** begin DATA SEGMENT **

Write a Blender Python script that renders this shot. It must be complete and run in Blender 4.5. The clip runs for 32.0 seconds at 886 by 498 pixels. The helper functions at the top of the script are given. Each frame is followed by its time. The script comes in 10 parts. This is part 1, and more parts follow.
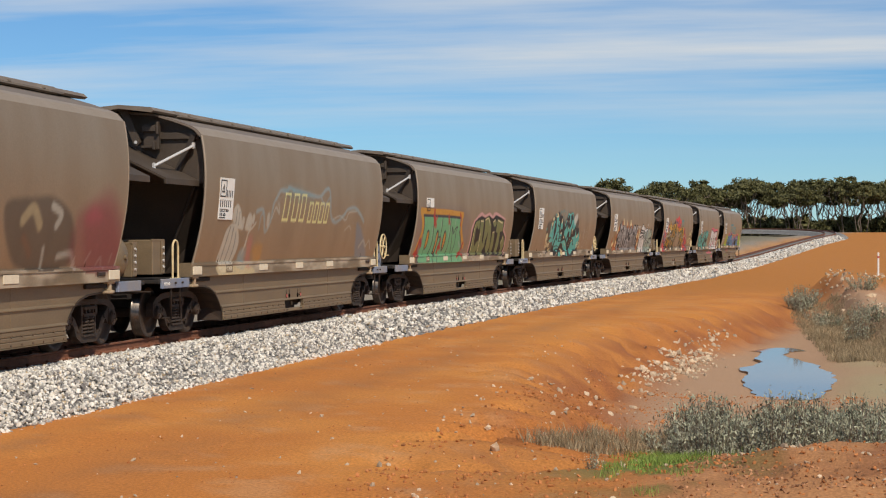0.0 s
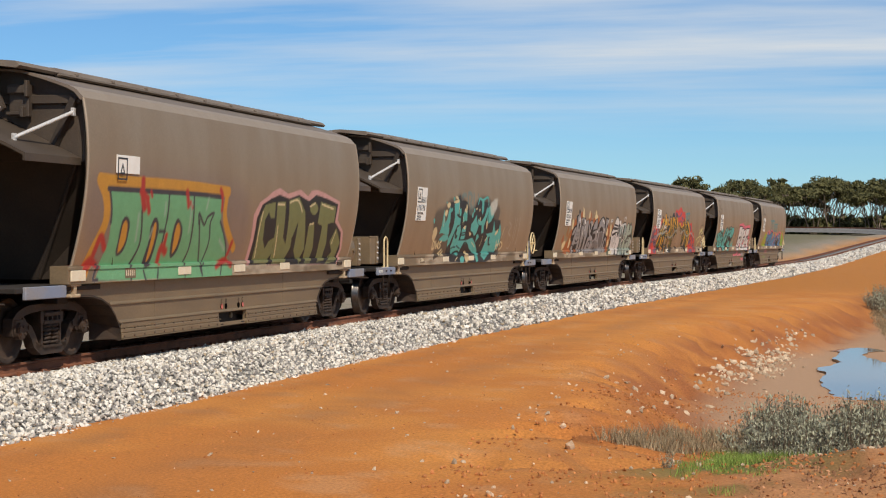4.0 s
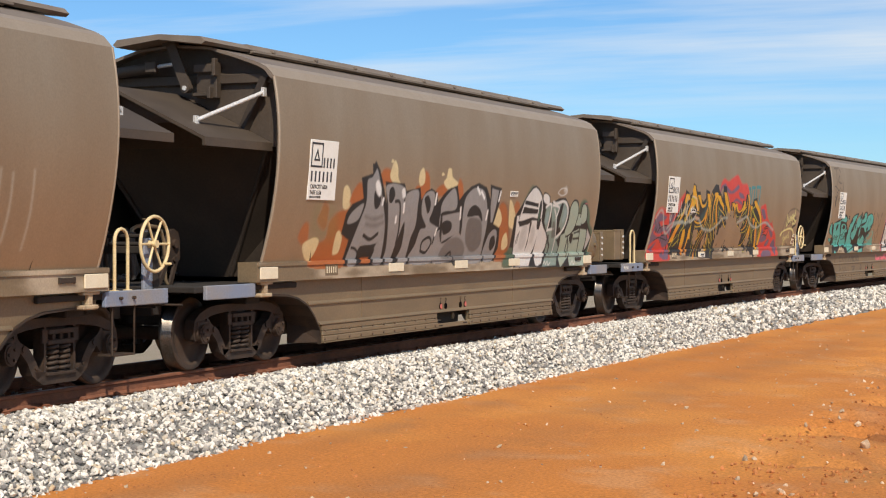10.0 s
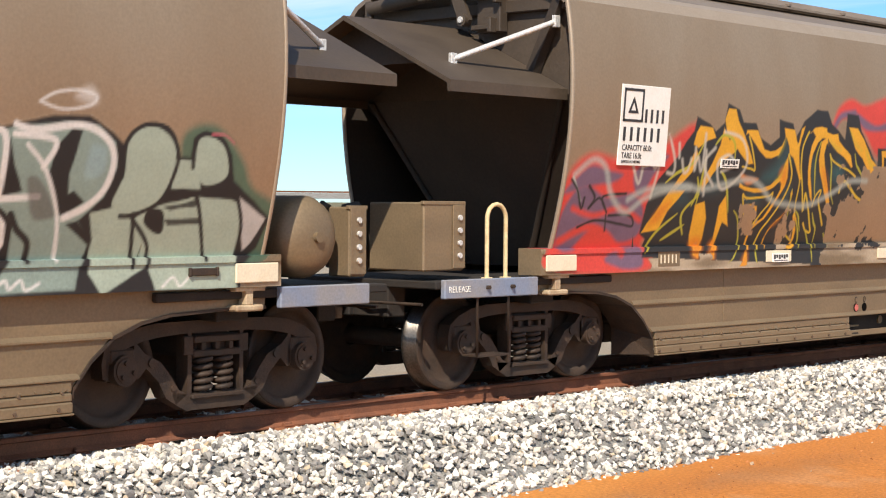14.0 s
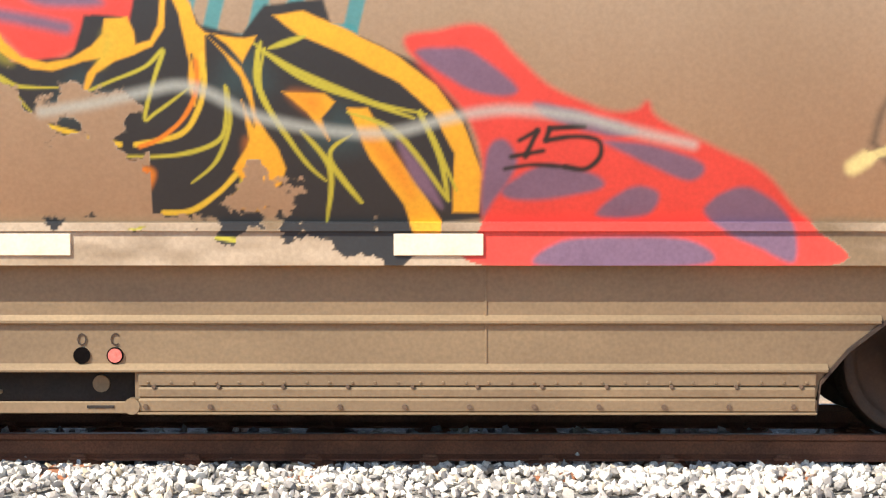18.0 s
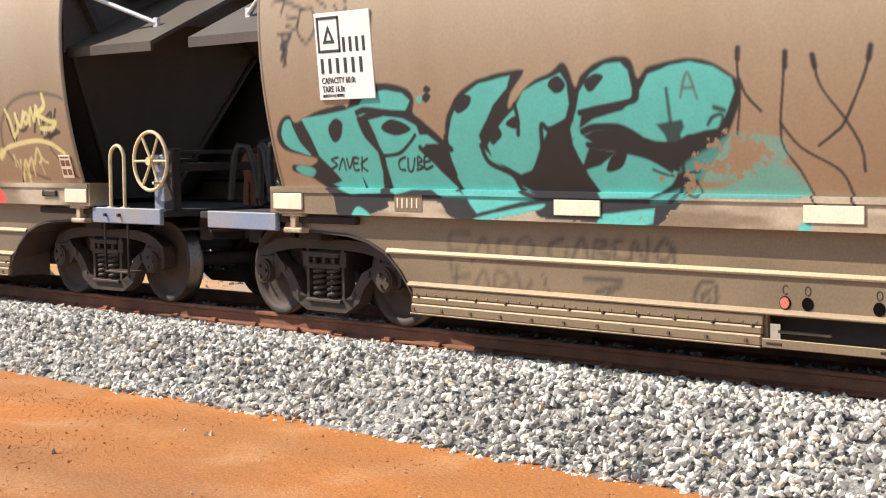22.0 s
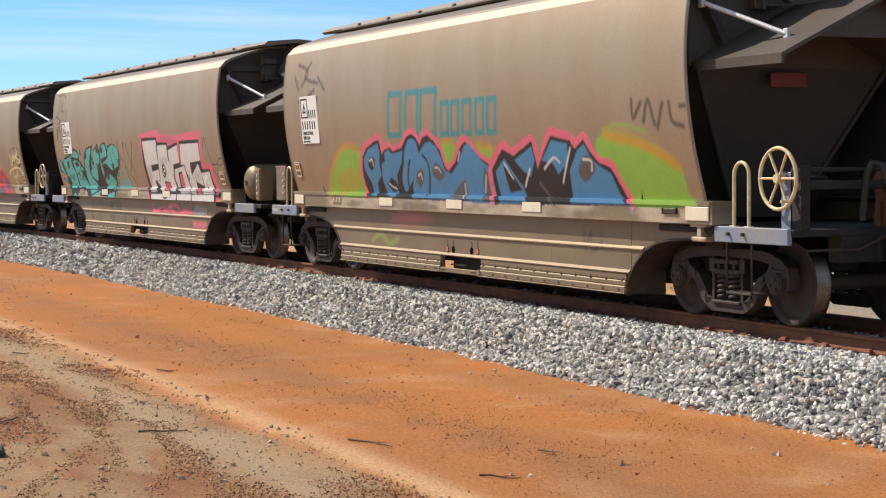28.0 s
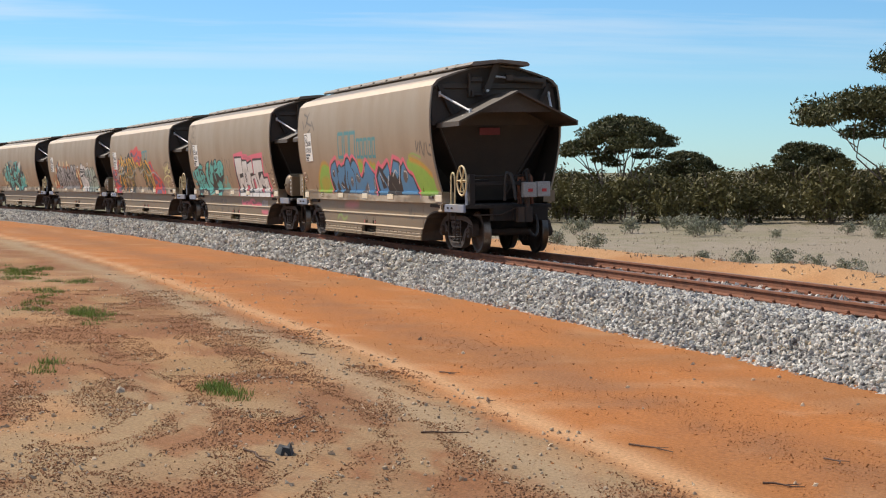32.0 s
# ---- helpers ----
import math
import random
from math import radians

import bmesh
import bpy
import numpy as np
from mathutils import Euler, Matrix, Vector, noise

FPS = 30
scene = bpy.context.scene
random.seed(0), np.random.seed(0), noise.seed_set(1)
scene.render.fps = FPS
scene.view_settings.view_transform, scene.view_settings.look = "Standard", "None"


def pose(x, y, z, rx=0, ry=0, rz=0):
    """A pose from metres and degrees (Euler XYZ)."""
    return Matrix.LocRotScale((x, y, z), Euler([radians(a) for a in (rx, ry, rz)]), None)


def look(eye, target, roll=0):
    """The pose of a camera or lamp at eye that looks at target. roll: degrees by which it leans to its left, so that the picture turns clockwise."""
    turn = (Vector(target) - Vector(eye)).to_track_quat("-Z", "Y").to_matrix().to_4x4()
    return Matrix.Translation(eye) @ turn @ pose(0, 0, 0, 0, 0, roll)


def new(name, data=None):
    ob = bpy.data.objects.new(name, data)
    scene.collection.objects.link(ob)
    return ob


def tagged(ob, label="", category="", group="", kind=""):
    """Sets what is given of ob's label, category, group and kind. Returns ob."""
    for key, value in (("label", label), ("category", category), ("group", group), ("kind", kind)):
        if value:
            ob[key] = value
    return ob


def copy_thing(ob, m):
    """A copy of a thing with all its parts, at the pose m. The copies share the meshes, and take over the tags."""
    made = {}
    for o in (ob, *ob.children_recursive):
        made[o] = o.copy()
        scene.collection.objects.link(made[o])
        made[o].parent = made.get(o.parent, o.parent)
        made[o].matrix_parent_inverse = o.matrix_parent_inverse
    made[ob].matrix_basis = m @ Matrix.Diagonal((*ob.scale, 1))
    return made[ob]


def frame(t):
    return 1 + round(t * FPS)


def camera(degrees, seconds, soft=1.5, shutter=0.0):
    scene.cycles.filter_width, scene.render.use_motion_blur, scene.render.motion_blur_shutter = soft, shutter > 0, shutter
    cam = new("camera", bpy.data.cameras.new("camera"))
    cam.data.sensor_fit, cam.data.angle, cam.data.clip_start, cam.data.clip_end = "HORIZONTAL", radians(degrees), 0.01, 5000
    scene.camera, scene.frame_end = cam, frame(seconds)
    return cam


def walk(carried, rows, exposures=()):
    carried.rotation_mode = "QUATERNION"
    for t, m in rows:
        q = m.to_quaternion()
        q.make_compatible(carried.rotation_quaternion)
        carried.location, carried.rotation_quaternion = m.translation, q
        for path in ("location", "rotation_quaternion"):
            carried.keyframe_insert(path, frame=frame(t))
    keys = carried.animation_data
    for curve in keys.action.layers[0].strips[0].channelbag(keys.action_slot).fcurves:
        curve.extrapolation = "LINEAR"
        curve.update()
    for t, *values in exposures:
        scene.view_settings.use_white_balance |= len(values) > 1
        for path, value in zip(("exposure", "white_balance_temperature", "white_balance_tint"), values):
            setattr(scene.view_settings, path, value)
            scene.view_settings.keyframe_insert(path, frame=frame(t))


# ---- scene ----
EYE = 2.10          # camera above the service road
RAIL = 0.59         # rail head above the service road
CENTRE = 10.05      # track centre line abreast of the camera
PITCH = 14.5        # wagon length over couplers

cam = camera(28.07, 32.0, 1.15)


def aim(yaw, pitch, roll):
    return pose(0, 0, EYE, 90 + pitch, 0, yaw) @ pose(0, 0, 0, 0, 0, -roll)


PAN = (
    (0, -82.02, -0.27, 0.20), (0.5, -81.92, -0.26, 0.18), (1, -81.81, -0.25, 0.16), (1.5, -81.68, -0.24, 0.12), (2, -81.47, -0.24, 0.10),
    (2.5, -80.22, -0.24, 0.04), (3, -79.65, -0.28, 0.03), (3.5, -79.56, -0.32, -0.02), (4, -79.57, -0.35, -0.05), (4.5, -79.43, -0.38, -0.09),
    (6.5, -77.86, -0.43, -0.07), (7, -77.32, -0.44, -0.08), (7.5, -76.59, -0.45, -0.08), (8, -75.15, -0.43, -0.01), (8.5, -73.60, -0.44, -0.03),
    (9, -72.37, -0.49, -0.03), (9.5, -71.18, -0.52, -0.06), (10, -70.25, -0.57, -0.08), (10.5, -69.02, -0.62, -0.11), (11, -67.35, -0.69, -0.14),
    (11.5, -65.28, -0.75, -0.14), (12, -62.99, -0.83, -0.15), (12.5, -61.01, -0.94, -0.20), (13, -59.45, -1.00, -0.22), (13.5, -55.20, -1.15, -0.30),
    (15.5, -35.42, -2.04, -0.10), (16, -29.59, -2.10, 0.30), (16.5, -19.16, -2.42, 0.06), (17, -11.55, -2.68, 0.00), (17.5, -5.79, -2.93, -0.10),
    (18, 0.43, -3.11, 0.00), (18.5, 8.29, -3.18, 0.05), (19, 19.76, -3.16, 0.40), (19.5, 26.50, -3.23, 0.28), (20, 33.36, -3.27, 0.32),
    (20.5, 38.84, -3.29, 0.42), (21, 43.95, -3.32, 0.57), (21.5, 47.34, -3.32, 0.62), (22, 49.25, -3.40, 0.70), (22.5, 50.97, -3.43, 0.66),
    (23, 53.20, -3.41, 0.66), (23.5, 55.62, -3.35, 0.52), (24, 58.11, -3.29, 0.52), (24.5, 60.53, -3.24, 0.48), (25, 62.73, -3.19, 0.60),
    (25.5, 63.58, -3.09, 0.72), (26, 63.87, -2.95, 0.88), (26.5, 64.36, -2.83, 0.88), (28.5, 69.23, -2.64, 0.50), (29, 70.98, -2.64, 0.60),
    (29.5, 72.09, -2.62, 0.62), (30, 72.86, -2.58, 0.72), (30.5, 73.78, -2.54, 0.73), (31, 74.50, -2.51, 0.74), (31.5, 75.55, -2.46, 0.76), (32, 76.64, -2.42, 0.80),
)
EXPOSURES = ((0, -0.34), (4, -0.26), (7, -0.10), (9, -0.06), (12, 0.10), (15, 0.46), (16, 0.62), (17, 0.98), (18, 0.98), (19, 0.84), (20, 0.98), (21, 0.96), (22, 0.70), (23, 0.40), (26, 0.28), (29, 0.12), (32, 0.04))
walk(cam, [(t, aim(y, p, r)) for t, y, p, r in PAN], EXPOSURES)

# ---- world, sun ----
SUN_AZ, SUN_EL = 236.0, 43.0    # clockwise from +y; height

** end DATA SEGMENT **

**DO THIS**
Leave out any pictures and return exactly the lines from the beginning of the data through the line with "import random", inclusive.

**THE RESULT**
Write a Blender Python script that renders this shot. It must be complete and run in Blender 4.5. The clip runs for 32.0 seconds at 886 by 498 pixels. The helper functions at the top of the script are given. Each frame is followed by its time. The script comes in 10 parts. This is part 1, and more parts follow.
0.0 s
4.0 s
10.0 s
14.0 s
18.0 s
22.0 s
28.0 s
32.0 s
# ---- helpers ----
import math
import random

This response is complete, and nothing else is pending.